◆ **What to do**
Repeat the data word for word. Do not include the pictures.

◆ **Information supplied**
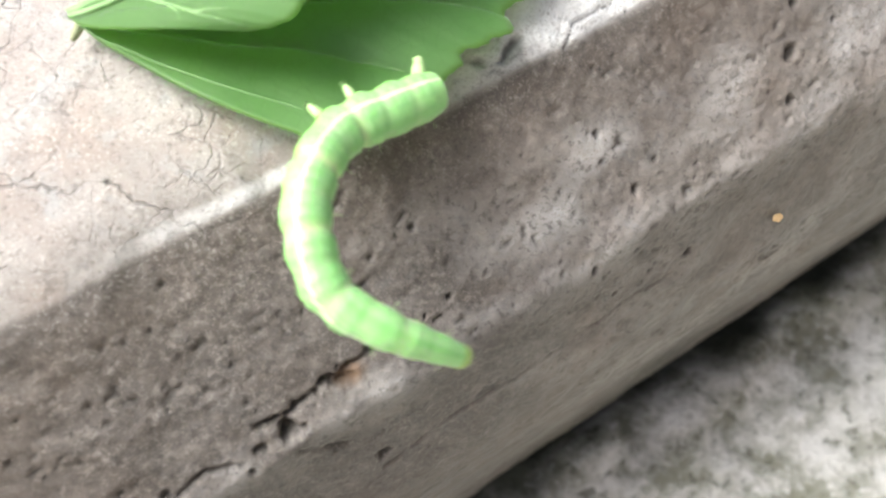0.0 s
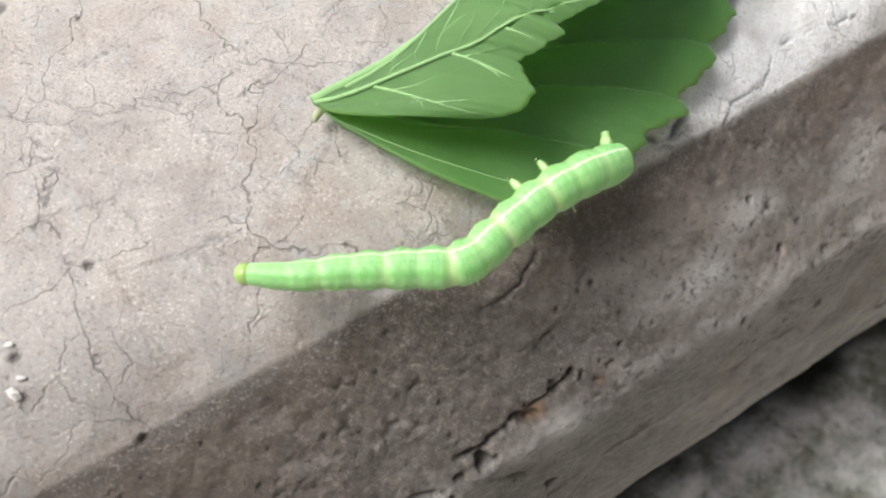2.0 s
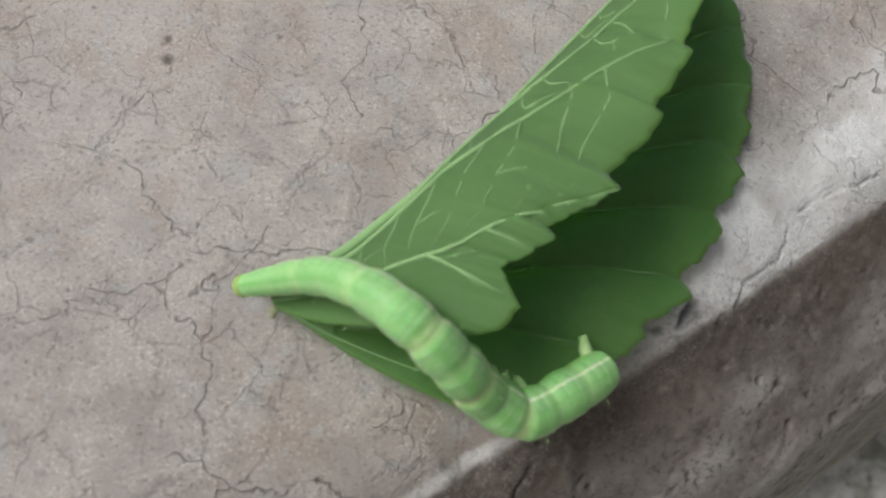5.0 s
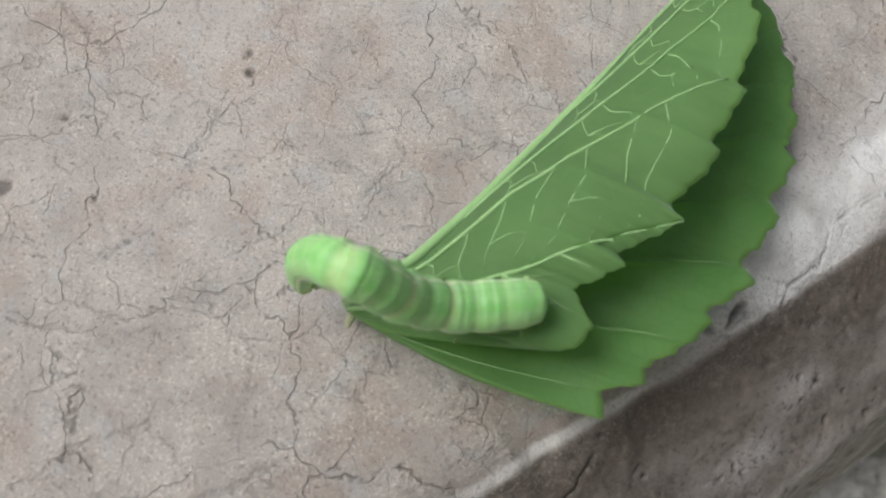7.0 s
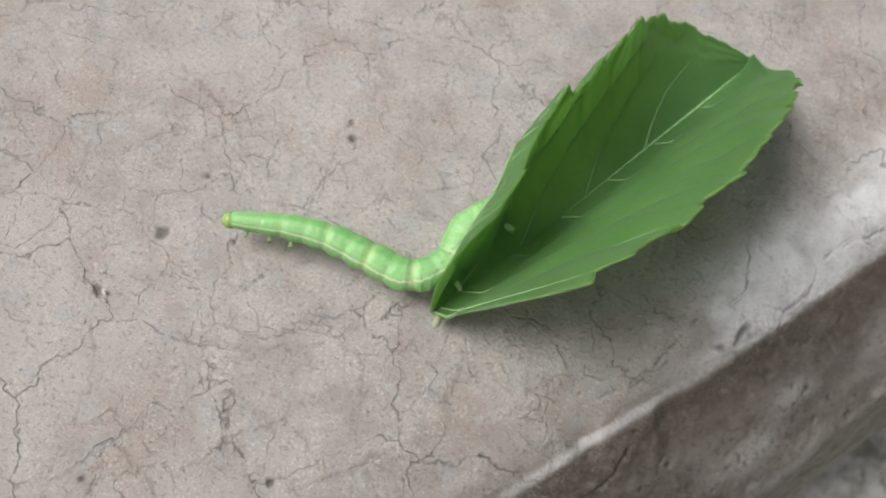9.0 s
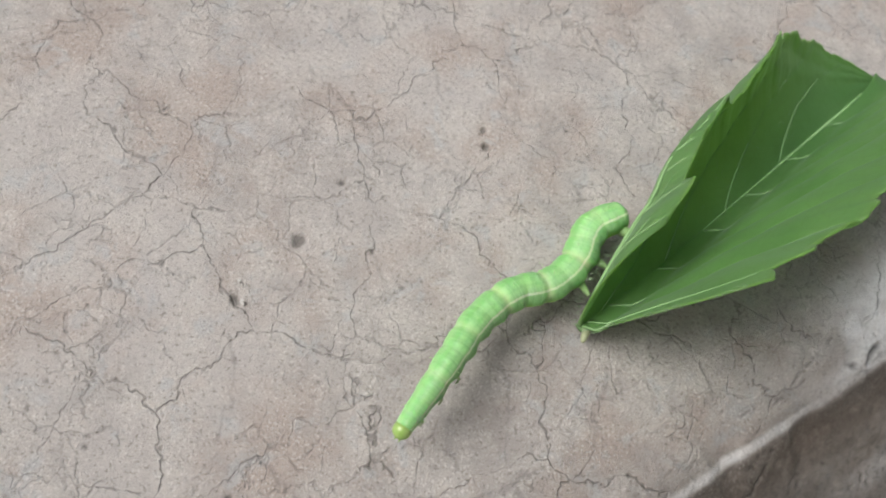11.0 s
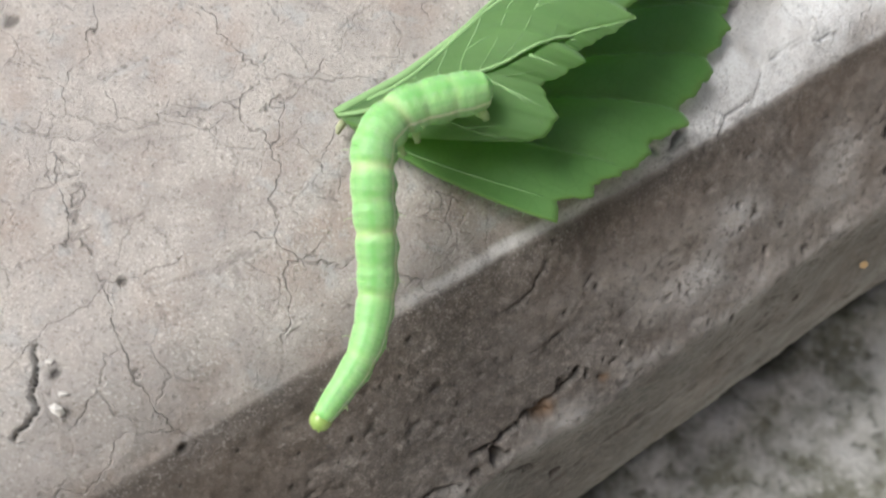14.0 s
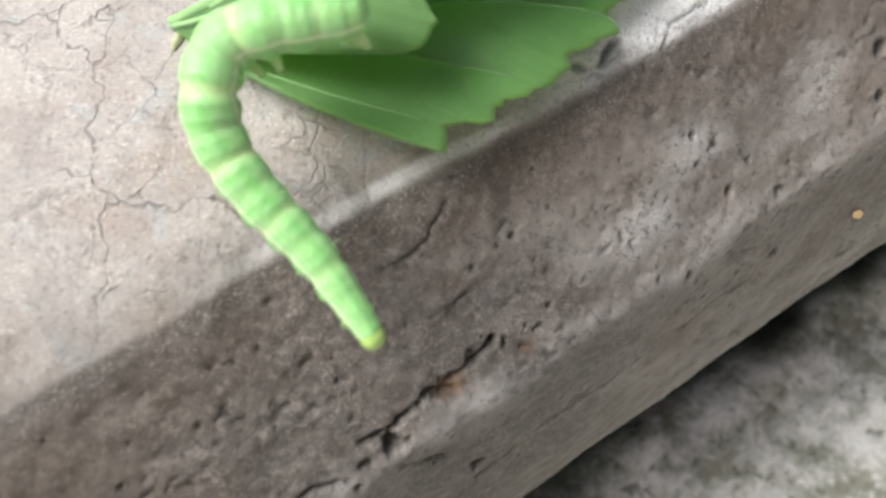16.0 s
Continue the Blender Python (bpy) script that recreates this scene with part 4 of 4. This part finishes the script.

◆ **Expected output**
0.0 s
2.0 s
5.0 s
7.0 s
9.0 s
11.0 s
14.0 s
16.0 s
Continue the Blender Python (bpy) script that recreates this scene with part 4 of 4. This part finishes the script.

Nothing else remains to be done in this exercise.